Rory Lancman: The Sad Fate of District 24
/Former Assemblyman Rory Lancman has been avidly seeking a better job for several years. In early 2012 he announced his intention to run against Bob Turner for Anthony Weiner’s old seat, but was hobbled in his search when the 9th Congressional District was eliminated. The new district, the 6th CD, had been designed to be New York’s first “Asian seat,” and Lancman annoyed Queens County Dem bosses when he decided to play the spoiler in Grace Meng’s run. In the end, Meng won an absolute majority of the vote against Lancman and Councilmember Elizabeth Crowley, and a week after the November election the outgoing Assemblyman announced his intention to run for the 24th Council District, held for three terms by the term limited James Gennaro.
Lancman lucked out when two of his competitors for the nomination dropped out of the race: Isaac Sasson, lottery winner and election perennial, and Martha Taylor, popular district leader and activist, who appeared to have the support of Queens powerbroker Joe Crowley. Health problems sidelined Taylor, and Sasson has decided to focus on philanthropy, leaving Lancman a virtually clear shot at the Council seat in central Queens.
So who exactly are they getting at the southern end of Utopia Parkway? As an assemblyman Rory Lancman liked to promote alarming-sounding bills, preferably containing the word “terrorism.” His most notable piece of legislation is the “Libel Terrorism Protection Act,” which would shield New Yorkers from libel judgments in countries that make it particularly easy to establish defamation, i.e. Britain. The New York law addressed a legal problem commonly known as “libel tourism,” or the practice of shopping a case to find a favorable jurisdiction. Changing “tourism” to “terrorism” may have helped Lancman win headlines, but resulted in the meaningless phrase “libel terrorism.” Why not a bill addressing “arson robbery” or “rape embezzlement?”
Along similar lines we have the “Non-Profit Homeland Security Preparedness Study Act,” which requires the state to examine the “security needs of New York State non-for-profit institutions and what resources and strategies are available to assist with providing security.” The initial survey of non-profit groups revealed the startling fact that “88% identified funding as a needed resource.”
One week following the allegations that Dominique Strauss-Kahn had raped a maid at the midtown Sofitel, Rory Lancman announced, at a press conference outside the hotel, that he would introduce a bill to ensure that chambermaids be given alarm buttons in case they are set upon. As Lancman ominously described it, “We send hotel workers into rooms. By themselves. With no security.” And here we are, several years later, and people are still entering rooms. By themselves. With no security.
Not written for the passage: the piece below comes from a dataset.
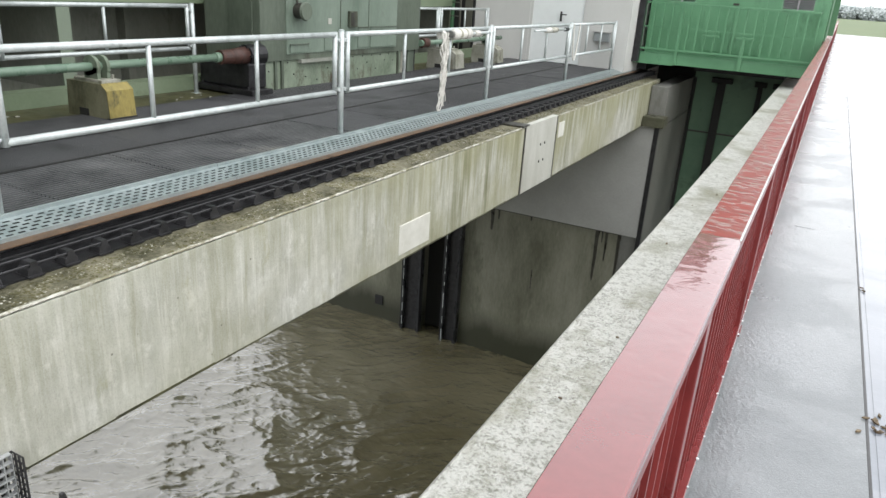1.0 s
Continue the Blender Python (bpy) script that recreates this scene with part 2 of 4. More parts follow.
    "deck": surface("wet_grey_deck_coating", (0.145, 0.164, 0.19), (0.215, 0.232, 0.262), (0.25, 0.4), scale=0.9, fine=110, c3=(0.25, 0.262, 0.285), spots=0.57, spot_scale=0.7, bump=0.03, ior=1.45, coat=1.0, coat_ior=1.72, puddles=0.9, film_low=0.78, swell_by=0.14, wavelets=0.42, wavelet_scale=3.4, stretch=(0.35, 2.2, 1)),
    "walk": surface("wet_footway_coating", (0.105, 0.118, 0.123), (0.185, 0.20, 0.205), (0.25, 0.5), scale=2.0, fine=120, c3=(0.25, 0.265, 0.27), spots=0.60, spot_scale=2.0, bump=0.3, ior=1.45, coat=0.95, coat_ior=1.65, puddles=1.3, film_low=0.6, wavelets=0.6, wavelet_scale=45),
    "seam": surface("dark_joint", (0.035, 0.036, 0.036), (0.07, 0.07, 0.07), (0.3, 0.5), scale=5),
    "plate": surface("wet_dark_walkway_plate", (0.019, 0.0195, 0.021), (0.060, 0.061, 0.064), (0.45, 0.7), scale=2.2, fine=75, c3=(0.09, 0.089, 0.087), spots=0.60, spot_scale=2.4, bump=1.0, random_tint=0.25, grain=1.0),
    "grating": surface("wet_grating_bars", (0.09, 0.093, 0.096), (0.19, 0.194, 0.195), (0.3, 0.5), metal=0.3, scale=3, fine=60, c3=(0.26, 0.26, 0.235), spots=0.60, spot_scale=1.5, bump=0.05),
    "black": surface("black_greased_steel", (0.014, 0.014, 0.015), (0.04, 0.04, 0.042), (0.3, 0.5), metal=0.4, scale=8, fine=60, bump=0.08),
    # Near-black: shade painted into slots, gaps and backings, plus some black steel parts.
    "painted_dark": surface("black_and_shade", (0.012, 0.012, 0.012), (0.022, 0.022, 0.02), (0.7, 0.9), bump=0),
    "rust": surface("rusty_rail_head", (0.09, 0.056, 0.036), (0.18, 0.115, 0.07), (0.35, 0.6), metal=0.3, scale=7, fine=80, c3=(0.055, 0.038, 0.026), spots=0.56, spot_scale=6, bump=0.12),
    "pit": surface("dark_pit_green", (0.075, 0.145, 0.09), (0.115, 0.195, 0.125), (0.4, 0.6), scale=1.5, c3=(0.05, 0.085, 0.055), spots=0.58, bump=0.05),
    "pedestal_dark": surface("olive_stained_concrete", (0.09, 0.09, 0.05), (0.19, 0.185, 0.12), (0.5, 0.7), scale=5, fine=50, stretch=(1, 1, 0.5), c3=(0.06, 0.06, 0.035), spots=0.52, spot_scale=4, bump=0.15),
    "litter": surface("wet_dead_leaf", (0.07, 0.048, 0.028), (0.19, 0.145, 0.085), (0.4, 0.7), scale=30, fine=90, bump=0.1),
    "coupling": surface("rusted_coupling", (0.034, 0.017, 0.013), (0.078, 0.033, 0.024), (0.4, 0.7), scale=12, fine=60, c3=(0.03, 0.02, 0.015), spots=0.55, spot_scale=9, bump=0.2),
    "steel": surface("grey_steel_guide", (0.015, 0.016, 0.017), (0.042, 0.043, 0.046), (0.2, 0.4), metal=0.5, scale=4, fine=40, stretch=(1, 1, 0.4), bump=0.1),
    "moss": surface("wet_moss", (0.035, 0.034, 0.011), (0.125, 0.115, 0.052), (0.7, 0.9), scale=3.5, fine=60, c3=(0.20, 0.19, 0.13), spots=0.58, spot_scale=6, bump=0.9),
    "green_moss": surface("bright_wet_moss", (0.025, 0.03, 0.01), (0.11, 0.118, 0.038), (0.7, 0.9), scale=9, fine=60, c3=(0.16, 0.145, 0.09), spots=0.6, spot_scale=7, bump=1.0, grain=0.6),
    "yellow": surface("faded_yellow_concrete", (0.15, 0.122, 0.034), (0.285, 0.232, 0.07), (0.4, 0.6), scale=4, fine=50, stretch=(1, 1, 0.5), c3=(0.085, 0.075, 0.035), spots=0.52, spot_scale=5, bump=0.15),
    "pedestal": surface("grey_pedestal_concrete", (0.17, 0.17, 0.13), (0.34, 0.34, 0.295), (0.5, 0.7), scale=5, fine=50, stretch=(1, 1, 0.5), c3=(0.10, 0.10, 0.06), spots=0.52, spot_scale=4, bump=0.15),
    "ledge": surface("mossy_wet_ledge", (0.038, 0.038, 0.018), (0.10, 0.096, 0.046), (0.3, 0.6), scale=4, fine=40, c3=(0.035, 0.036, 0.02), spots=0.52, spot_scale=2.5, bump=0.3),
    "rope": surface("white_rope", (0.46, 0.45, 0.41), (0.66, 0.655, 0.61), (0.6, 0.8), scale=30, fine=150, bump=0.2),
    "lamp_white": surface("white_plastic", (0.62, 0.65, 0.66), (0.72, 0.75, 0.76), (0.25, 0.4), scale=3, bump=0.0),
    "sign": surface("white_sign_plate", (0.62, 0.66, 0.63), (0.7, 0.74, 0.71), (0.3, 0.45), scale=5, bump=0.0),
    "ink": surface("black_print", (0.03, 0.03, 0.03), (0.05, 0.05, 0.05), (0.4, 0.5), bump=0.0),
    "ground": surface("wet_grass", (0.09, 0.125, 0.055), (0.155, 0.19, 0.10), (0.7, 0.9), scale=0.2, fine=3, c3=(0.12, 0.12, 0.06), spots=0.6, spot_scale=0.05, bump=0.4),
    "leaf": surface("dark_green_leaf", (0.028, 0.042, 0.026), (0.065, 0.085, 0.05), (0.5, 0.7), scale=0.8, fine=6, bump=0.0),
    # Leaf colour lifted to pale grey-blue: the distance haze is painted in.
    "far_leaf": surface("haze_painted_leaf", (0.40, 0.44, 0.44), (0.48, 0.52, 0.51), (0.7, 0.9), scale=0.1, fine=1.0, bump=0.0),
    "bark": surface("wet_bark", (0.03, 0.026, 0.02), (0.07, 0.06, 0.05), (0.7, 0.9), scale=4, fine=20, stretch=(3, 3, 0.5), bump=0.5),
    "shed": surface("white_cladding", (0.52, 0.56, 0.57), (0.60, 0.64, 0.65), (0.4, 0.6), scale=0.4, fine=8, random_tint=0.03, bump=0.02),
    "shed_grey": surface("grey_shed_frame", (0.20, 0.22, 0.22), (0.28, 0.30, 0.30), (0.5, 0.7), scale=1, bump=0.02),
    # Black for water stains, dark fittings and the painted rib shadows.
    "stain": surface("black_stain_and_shadow", (0.025, 0.024, 0.02), (0.05, 0.048, 0.04), (0.25, 0.4), scale=6, bump=0.05),
}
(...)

Rory Lancman’s real work, however, has been in the service of his own guild, trial lawyers. He agitated vigorously for a bill called the “Institutional Investor Recovery Act.” This law would supposedly strengthen the unusually robust Martin Act, which gives the New York Attorney General practically unlimited power to prosecute securities fraud, with the terms “security” and “fraud” defined as broadly as imaginable. The IIRA piggybacked on the anti-bank sentiment of the post-collapse Occupy Era, and promised implicitly to “recover” the moneys lost by large pension funds as the stock market went down. The real function of the act would be to empower securities fraud lawyers with the authority of the AG to go wildcatting. Did the fund lose money? Let’s sue!
Maybe it would have been a great spur for social justice if the bill had passed. Bernstein Litowitz Berger & Grossmann certainly thought so. BLB&G is one of the largest law firms in securities litigation, and recently negotiated a $730 million settlement out of Citigroup, for which they requested $146 million in fees. Passage of the IIRA would give BLB&G latitude to pursue settlements of this size with an unprecedented degree of freedom. In their self-published magazine “The Advocate for Institutional Investors” BLB&G came out strong for Lancman’s bill. The firm and its employees have also contributed at least $7500 towards Lancman’s campaign.
Rory Lancman has also been a vigorous advocate for worker safety, and chaired the Subcommittee on Workplace Safety. Some of the contacts he made in that role paid off for him after he left the Assembly: the personal injury and class-action “mass tort” law firm Moretti Ratner (partners of which contributed $10,000 to his campaign) hired Lancman at some point in the last year, it appears. In what seems to be a theme this electoral season, the candidate does not mention his actual day job in any of his campaign material.
Just as a piquant endnote to this article, we direct your attention to Alex Adjmi, part of the Adjmi real estate family, which owns a great many high-profile buildings. Alex Adjmi contributed the maximum $2750 to the Lancman campaign in January of this year. Some years ago, in an earlier chapter of his life, Mr. Adjmi served 44 months in federal prison for laundering tens of millions of dollars in cash for South American cocaine cartels. Pecunia non olet and all that, but surely there are some limits!